## How do I correct the cells that have an expected count less than 5?

Occasional Contributor

Joined:

Apr 23, 2017

I've got these warning messages (see below) after doing some analysis with some variables. So to fix this problem, I read in a stats book that I need to follow some steps that it stated in order to correct the problem such as "If the smallest expected cell frequency is less than five, the analyst should recode a row or column variable, combining rows or columns until an adequate expected cell frequency is achieved."

However, I don't really understand this or how to do it in JMP. Can someone explain how I might change modify things so that I won't get his warning message either through the instructions from the book I've just mentioned or from a better way? I've also heard that I one can alternatively use the fisher's test?

Thanks!

11 REPLIES

Super User

Joined:

Jun 22, 2012

I made a quick scan of your results( which means my statistical viewpoint may be less than accurate), it appears that few respondants have answered "Disagree" or "Strongly Disagree".  So you may want to do one of 2 things.  Either eliminate those respondants, or recode their answers.

To eliminate those responses, you can open up a local data filter by going to the red triangle at the top of the display, and selecting Local Data Filter.  There you will be able to select only the data you want. You can also go to the data table, Select all rows that match either of the choices, and then right click on the row state column for one of the selected rows, and select "Hide and Exclude".  When you rerun the analysis those rows will be left out of the analysis.
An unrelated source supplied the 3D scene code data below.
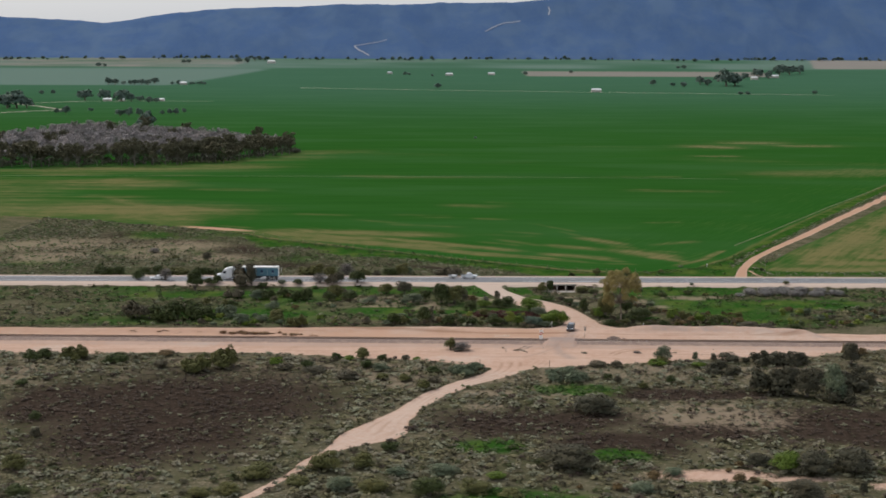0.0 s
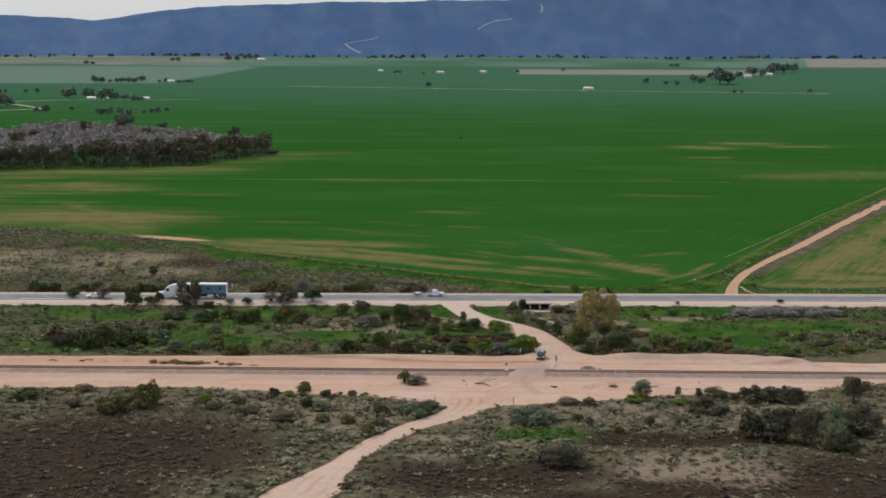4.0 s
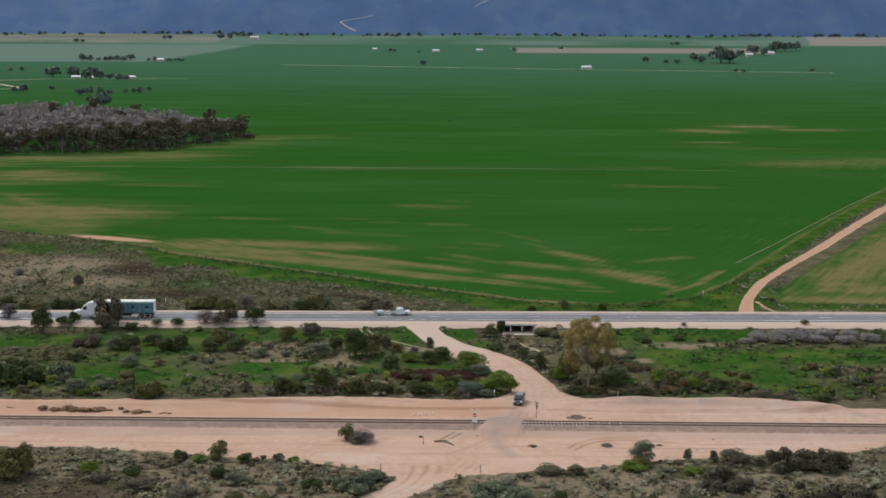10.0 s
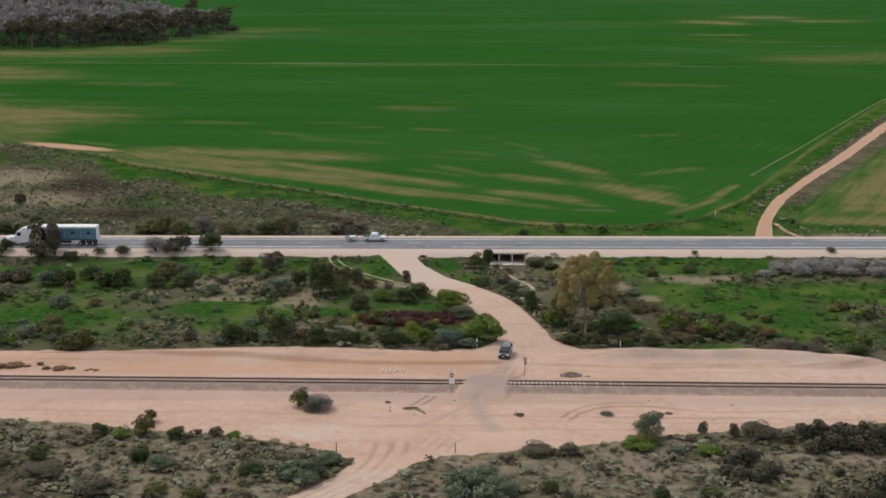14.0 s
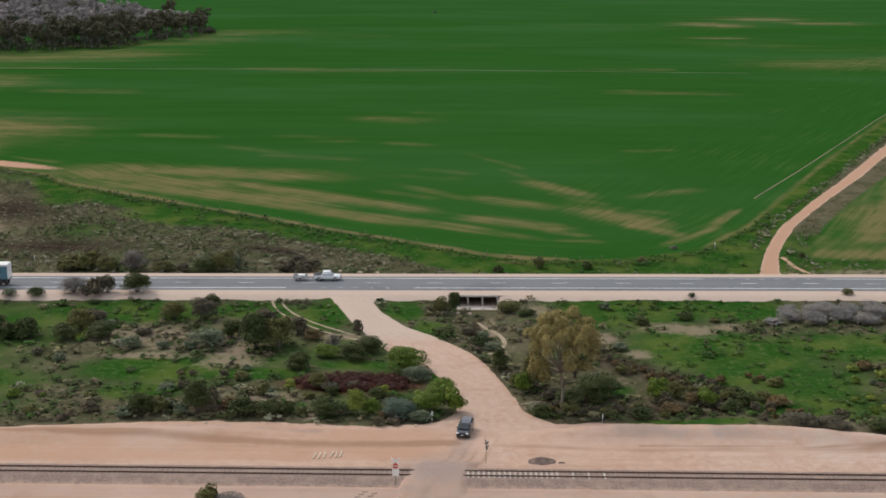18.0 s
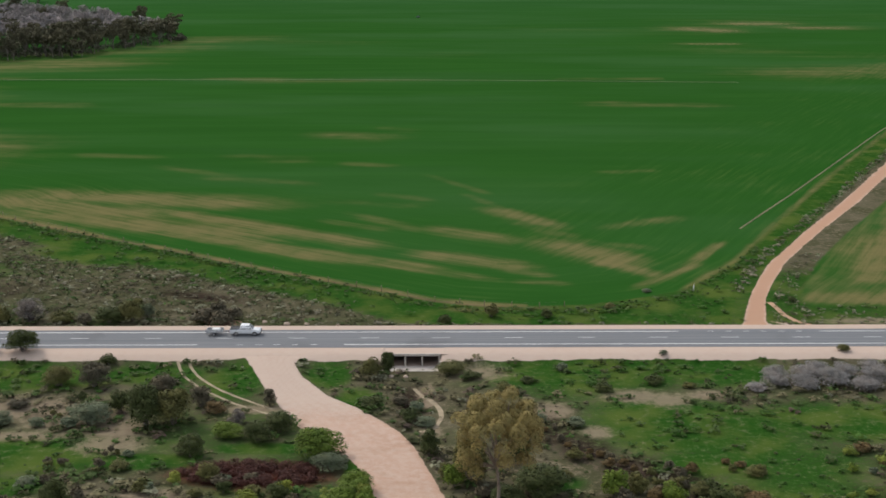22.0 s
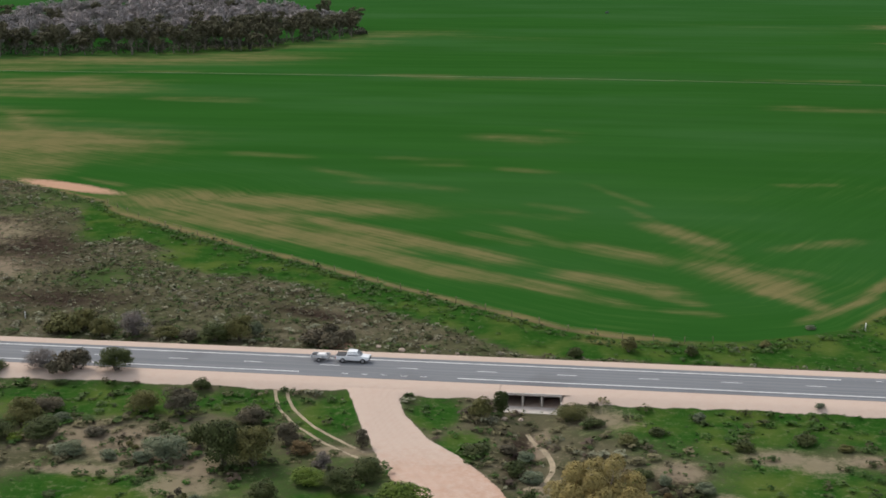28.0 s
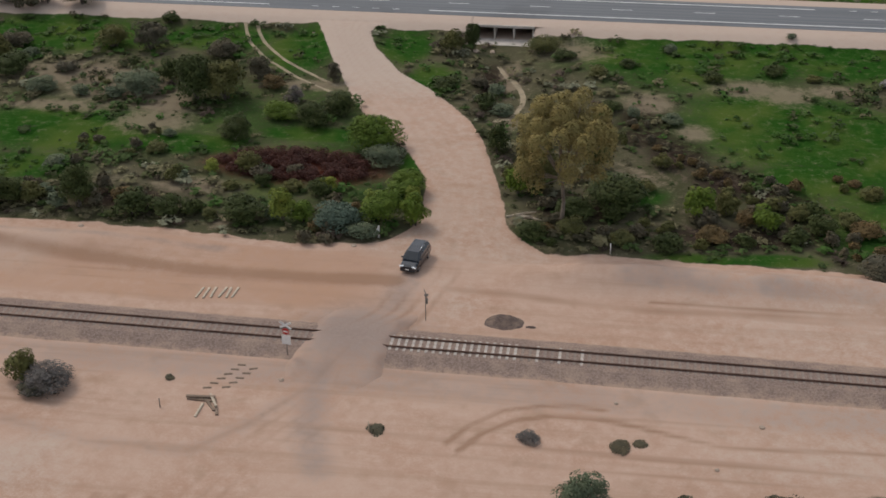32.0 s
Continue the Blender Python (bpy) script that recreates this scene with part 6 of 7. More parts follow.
# the wheat field's old fence
run = [(-92, 113), (-75, 95), (-50, 76), (-29, 61.4), (-9, 46.5), (8, 35), (23, 24.6), (32, 22), (42, 20.7), (51, 21.7)]
fence = thing("fence", pose(0, 0, 0), "old wire fence on grey timber posts along the wheat field", "fence")
posts = []
for (ax, ay), (bx, by) in zip(run, run[1:]):
    n = max(1, round(math.hypot(bx - ax, by - ay) / 6.0))
    posts += [(ax + (bx - ax) * i / n, ay + (by - ay) * i / n) for i in range(n)]
stake = rod("fence_post", (0, 0, -0.2), (0, 0, 1.15), 0.07, MAT_TIMBER, 6, 0.06)
wires = []
for i, (x, y) in enumerate(posts):
    part("fence_post", stake, fence, m=pose(x, y, float(height(x, y)), 3 * math.sin(i * 2.1), 3 * math.cos(i * 1.3), 0))
for k, h in enumerate((0.5, 0.95)):
    wires = [((*p, float(height(*p)) + h), (*q, float(height(*q)) + h), 0.008, 0.008) for p, q in zip(posts, posts[1:])]
    part("wire", rods("wire", wires, MAT_STEEL, 3), fence)

# ---- culvert ----
culvert = thing("culvert", pose(19.4, -8.3, 0), "concrete box culvert with three dark openings under the highway", "culvert")
part("deck", box("deck", (8.6, 11.4, 0.22), MAT_CONCRETE, 0.03, (0, 5.5, -0.36)), culvert)
part("kerb", box("kerb", (8.6, 0.22, 0.16), MAT_CONCRETE, 0.03, (0, -0.09, -0.14)), culvert)
for i in range(4):
    part("pier", box("pier", (0.22, 11.2, 1.84), MAT_CONCRETE, 0.02, (-4.1 + 2.733 * i, 5.55, -2.2)), culvert)
part("back_wall", box("back_wall", (8.4, 0.3, 1.84), MAT_CONCRETE, 0, (0, 11.0, -2.2)), culvert)
part("apron", box("apron", (8.6, 2.6, 0.2), MAT_CONCRETE, 0.03, (0, -1.2, -2.28)), culvert)
for s in (-1, 1):
    part("wing_wall", box("wing_wall", (0.24, 0.9, 1.2), MAT_CONCRETE, 0.03, (0, 0, 0), (1, 1)), culvert, m=pose(s * 4.25, -0.66, -2.2, 0, 0, s * 6))
fill = earth_patch("verge", np.arange(14.0, 25.0, 0.6), np.arange(-8.35, -4.3, 0.5), lambda x, y: -0.06 + 0.02 * vnoise(x, y, 1.5, 99))
tagged(new("verge", fill), "pale gravel shoulder above the culvert", "road verge", kind="structure")

# ---- heaps, timber and litter by the line ----
def mound(name, x, y, rx, ry, h, material, label, category, seed):
    a, r = np.meshgrid(np.linspace(0, 2 * math.pi, 29)[:-1], np.linspace(0, 1, 9))
    k = 1 + 0.16 * vnoise(np.cos(a) * 3, np.sin(a) * 3, 1.4, seed)
    X, Y = rx * r * k * np.cos(a), ry * r * k * np.sin(a)
    Z = h * (np.cos(r * math.pi) * 0.5 + 0.5) * (1 + 0.3 * vnoise(X, Y, 0.7, seed + 1)) - 0.06
    n, m = a.shape
    faces = [(i * m + j, i * m + (j + 1) % m, (i + 1) * m + (j + 1) % m, (i + 1) * m + j) for i in range(n - 1) for j in range(m)]
    me = mesh(name, np.stack([X, Y, Z], -1).reshape(-1, 3), [f[::-1] for f in faces], material, True)
    ob = tagged(new(name, me), label, category)
    ob.matrix_basis = pose(x, y, float(height(x, y)))
    return ob


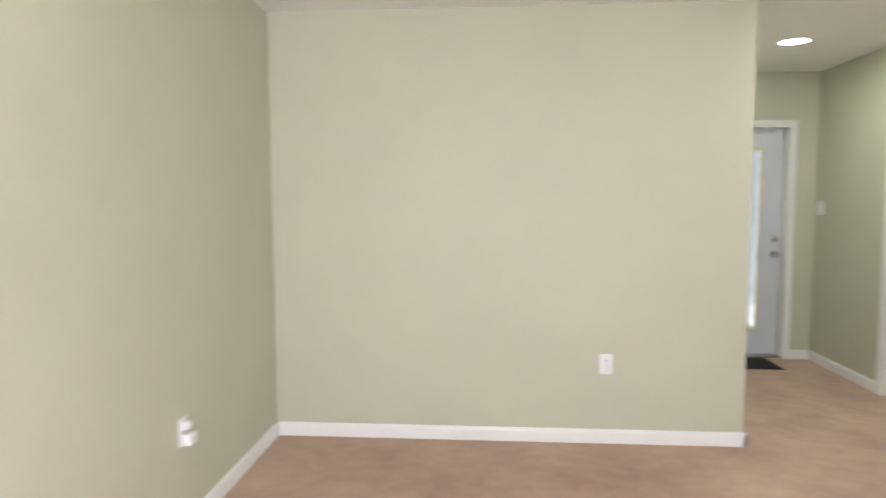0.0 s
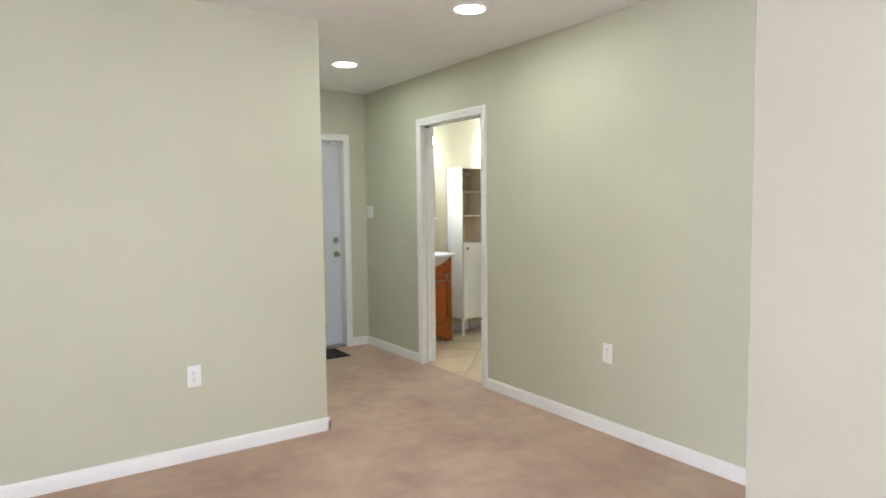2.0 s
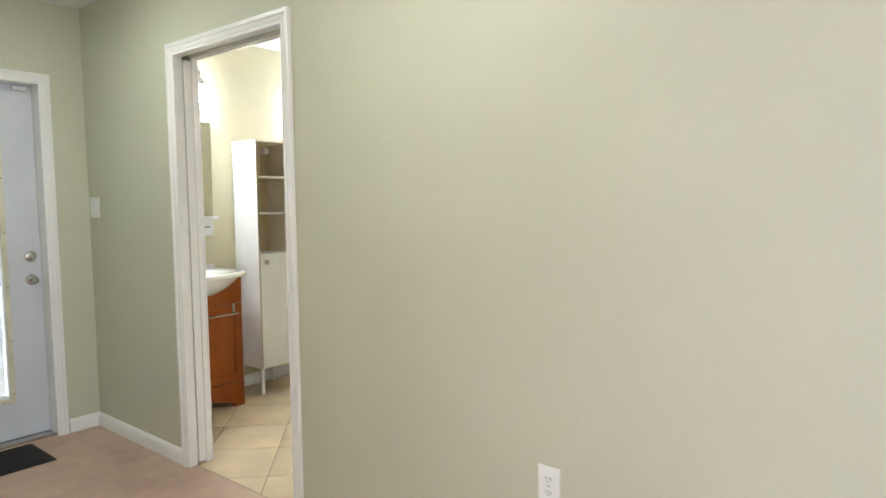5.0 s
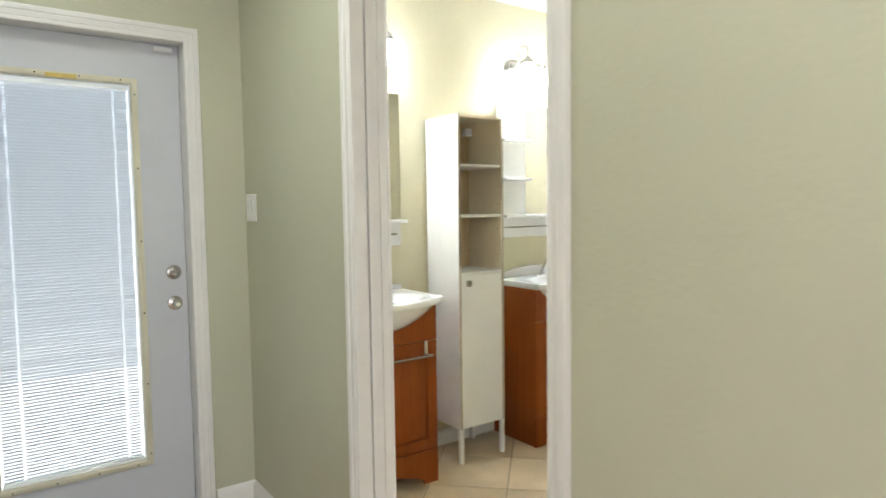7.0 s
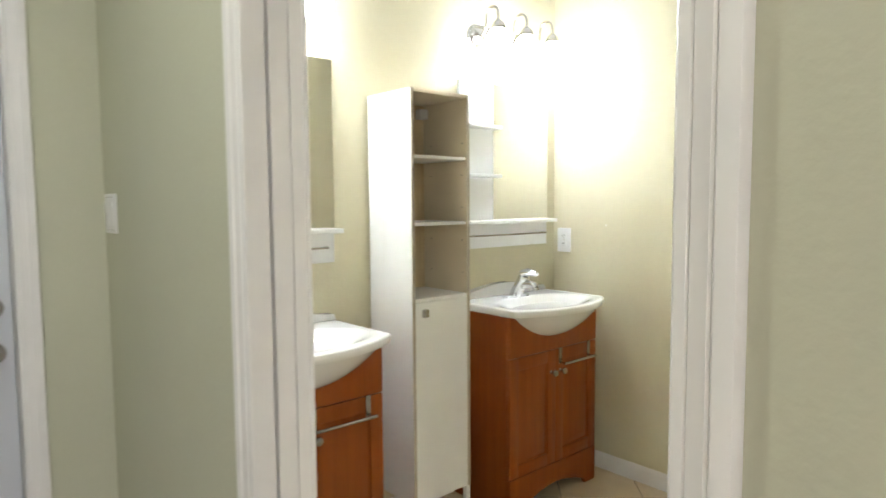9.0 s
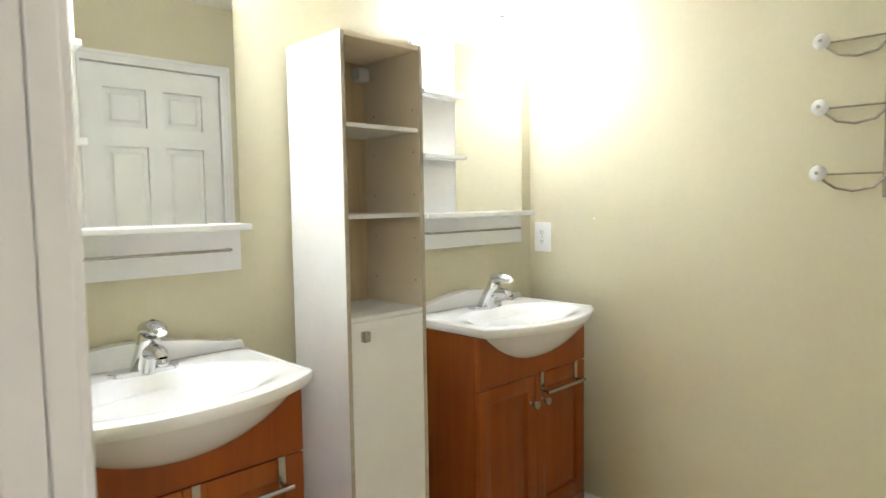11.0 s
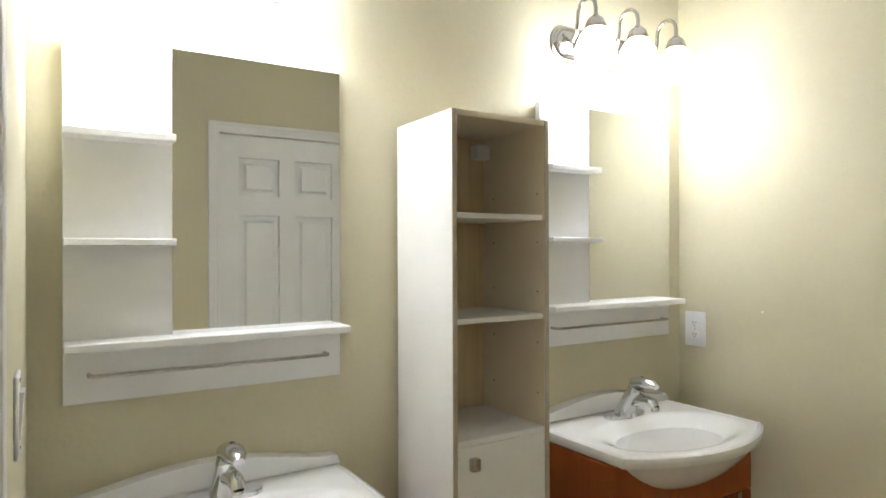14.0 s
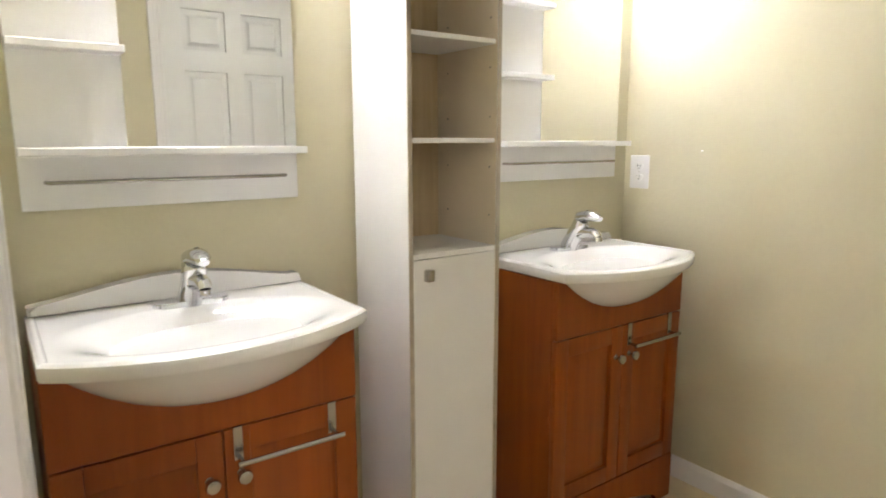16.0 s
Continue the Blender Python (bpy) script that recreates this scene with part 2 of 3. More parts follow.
bm = bmesh.new()
add_box(bm, XL, XA, YA, YA + 0.12, 0, H)
structure("wall_1", bm, PAINT, "sage beige painted cross wall with orange-peel texture", "wall")
structure("wall_2", box(XA - 0.12, XA, YA + 0.12, 0, 0, H), PAINT, "sage painted wall of the entry hall", "wall")
bm = bmesh.new()
add_box(bm, XL - 0.12, XL, -4.12, YA + 0.12, 0, H)
structure("wall_3", bm, PAINT, "sage beige painted side wall of the room", "wall")
bm = bmesh.new()
for x0, x1, z0, z1 in ((XA - 0.12, XD0, 0, H), (XD1, XE + 0.12, 0, H), (XD0, XD1, ZD, H)):
    add_box(bm, x0, x1, 0, 0.16, z0, z1)
structure("wall_4", bm, PAINT, "sage painted outer wall with the entry door", "wall")
structure("wall_13", box(TB, XE, YV, 0, 0, H), OLIVE, "olive painted bathroom wall behind the vanities", "wall")
bm = bmesh.new()
add_box(bm, 0, TB, YK, YB0 - 0.018, 0, H)
add_box(bm, 0, TB, YB0 - 0.018, YB1 + 0.02, ZB + 0.018, H)
add_box(bm, 0, 0.036, YB1 + 0.02, -0.15, 0, H)
add_box(bm, 0.096, TB, YB1 + 0.02, -0.15, 0, H)
add_box(bm, 0, TB, -0.15, 0, 0, H)
wall_5 = structure("wall_5", bm, PAINT, "sage painted wall with the bathroom doorway and door pocket", "wall")
wall_5.data.materials.append(OLIVE)
for p in wall_5.data.polygons:
    p.material_index = int(p.center.x > TB - 0.001)
bm = bmesh.new()
for x0, x1, z0, z1 in ((TB, XC0 - 0.02, 0, H), (XC1 + 0.02, XE + 0.12, 0, H), (XC0 - 0.02, XC1 + 0.02, 2.063, H)):
    add_box(bm, x0, x1, YS - 0.12, YS, z0, z1)
structure("wall_6", bm, OLIVE, "olive beige painted bathroom wall with a panel door", "wall")
structure("wall_7", box(XE, XE + 0.12, YS, 0, 0, H), OLIVE, "olive beige painted bathroom end wall", "wall")
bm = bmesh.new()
# with an opening for the added east window
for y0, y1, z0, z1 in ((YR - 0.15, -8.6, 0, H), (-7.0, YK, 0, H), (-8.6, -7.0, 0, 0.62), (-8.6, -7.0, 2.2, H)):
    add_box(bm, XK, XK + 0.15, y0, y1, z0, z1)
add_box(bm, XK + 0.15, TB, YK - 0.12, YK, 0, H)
structure("wall_8", bm, DIMMED_CREAM, "cream wall corner beside the room, paint darkened to offset window light", "wall")
bm = bmesh.new()
for x0, x1, z0, z1 in ((XW, -3.5, 0, H), (-1.5, XK, 0, H), (-3.5, -1.5, 0, 0.62), (-3.5, -1.5, 2.2, H)):
    add_box(bm, x0, x1, YR - 0.15, YR, z0, z1)
structure("wall_9", bm, PAINT, "sage beige painted window wall", "wall")
structure("wall_11", box(XW - 0.12, XL - 0.12, -4.12, -4.0, 0, H), PAINT, "sage beige painted wall of the living area", "wall")
bm = bmesh.new()
for y0, y1, z0, z1 in ((YR - 0.15, -6.0, 0, H), (-4.2, -4.0, 0, H), (-6.0, -4.2, 2.15, H), (-6.0, -4.2, 0, 0.1)):
    add_box(bm, XW - 0.12, XW, y0, y1, z0, z1)
structure("wall_12", bm, PAINT, "sage beige painted wall with a tall window", "wall")
structure("wall_10", box(XC0 - 0.1, XC1 + 0.1, YS - 0.6, YS - 0.5, 0, H), PAINT, "plain closet wall behind the panel door", "wall")
structure("ceiling", box(XW - 0.12, XE + 0.12, YR - 0.15, 0.16, H, H + 0.15), CEIL, "flat white painted ceiling", "ceiling")
structure("floor_1", box(XW - 0.12, 0.035, YR - 0.15, 0.02, -0.15, 0), CARPET, "worn pinkish beige carpet with footmarks", "floor")
floor_2 = structure("floor_2", box(0.035, XE + 0.12, YS - 0.6, 0.16, -0.15, -0.003), GROUT, "cream bathroom floor tiles laid on the diagonal", "floor")
structure("threshold", box(XD0, XD1, 0.02, 0.2, -0.05, 0.012, 0.004), NICKEL, "metal sill under the entry door", "threshold")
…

If you want to recode, then go to the column in question, "Recycling can.........", select that column, and then in the Columns Panel at the left of the data table click on the red triangle and select Recode.  The window that pops up will let you combine the Disagree and Strongly Disagree or maybe to take both of these choices and move them into Neutral

Jim

Occasional Contributor

Joined:

Apr 23, 2017

But if I eliminate those responses, won't that also eliminate their data from my analysis which would alter the results since I'm excluding some responses? I'm not really sure how eliminating respondants fixes the problem; which respondents should I eliminate? Could you explain how doing either these two might fix my problem as I'm having a hard time understanding the concept. Because from what I see, if I combine columns, then how about the data within the columns that had a few responses? Isn't that information useful even if just one person selected that option such as the "I don't know" option? Thanks!

Super User

Joined:

Jun 22, 2012

Your concerns are valid.  And what I illustrated is a method to allow you to collapse or eliminate data so that you can meet the requirements of the statistical test.  But as you indicate, that method comes with a cost.

Jim

Occasional Contributor

Joined:

Apr 23, 2017

So is there any way to fix this issue without altering the data significantly? Or will the methods that you mentioned not significantly affect the results?

Super User

Joined:

Jun 22, 2012

The data are, what the data are.  The statistics are based upon the relationships with between the different cells.  You may be able to overcome the issue by increasing the number of data points, but that would require getting more subjects. Any concatenations, or eliminations that you choose to do, need to be evaluated from the real world.  Many times, the very small cell counts are meaningless because of the low number of responses.  In those cases, you really can not draw any opinion on those results anyway.  So even if you left them in, I would not want to make any statement on those cells anyway.  Taking them out, therefore, may allow you to show stronger relationships with the remaining data.

Jim

Staff

Joined:

Jun 23, 2011

The Chi square test used in the Contingency platform requires at least 80% of the cells to have an expected count greater than 5 or else the sum of the cell Chi squares will not have a Chi square distribution and so your test (p-value) will not be valid.

The usual, simple solution in such cases is to combine levels. For example, in your case you might replace the five levels with just three (Disagree, Neutral, Agree) and see if your assumption is valid. This way does not exclude any data from the analysis.

Learn it once, use it forever!

Occasional Contributor

Joined:

Apr 23, 2017

Thanks you both for your answers, I found them to be very helpful. But I found another problem in other parts of my data. Your solution to combine levels and to have just 3 levels does work in some circumstances. But in the below results, I don't think I can do this as you can see there are just too many cells that have zero expected values in multiple levels, making it hard to combine them. I think then, the Fisher's exact test is the last resort that I have to fix this problem. But I would like to ask how can I do the Fisher's test in JMP when my variables have multiple categories resulting in tables that have numerous rows/columns (e.g 4x5, 5x5)  while Fisher's exact test requries a 2x2 table?

Staff

Joined:

Jun 23, 2011

First of all, a clarification: the validity is not based on zero counts, but cells with expected counts less than five.

JMP provides the exact test only for 2x2 contingency tables. JMP Pro or SAS/STAT provides the exact test for larger tables.

Learn it once, use it forever!

Occasional Contributor

Joined:

Apr 23, 2017

Yes, I am aware that the validity is based on cells with expected count less than 5, I just highlighted those cells to show why I wouldn't be able to combine the levels since there were cells with expected count less than 5 on both the neutral and the disagree levels.

Well it is unfortunate that I would need to get those software in order to do this test. So is there any other solution for my problem?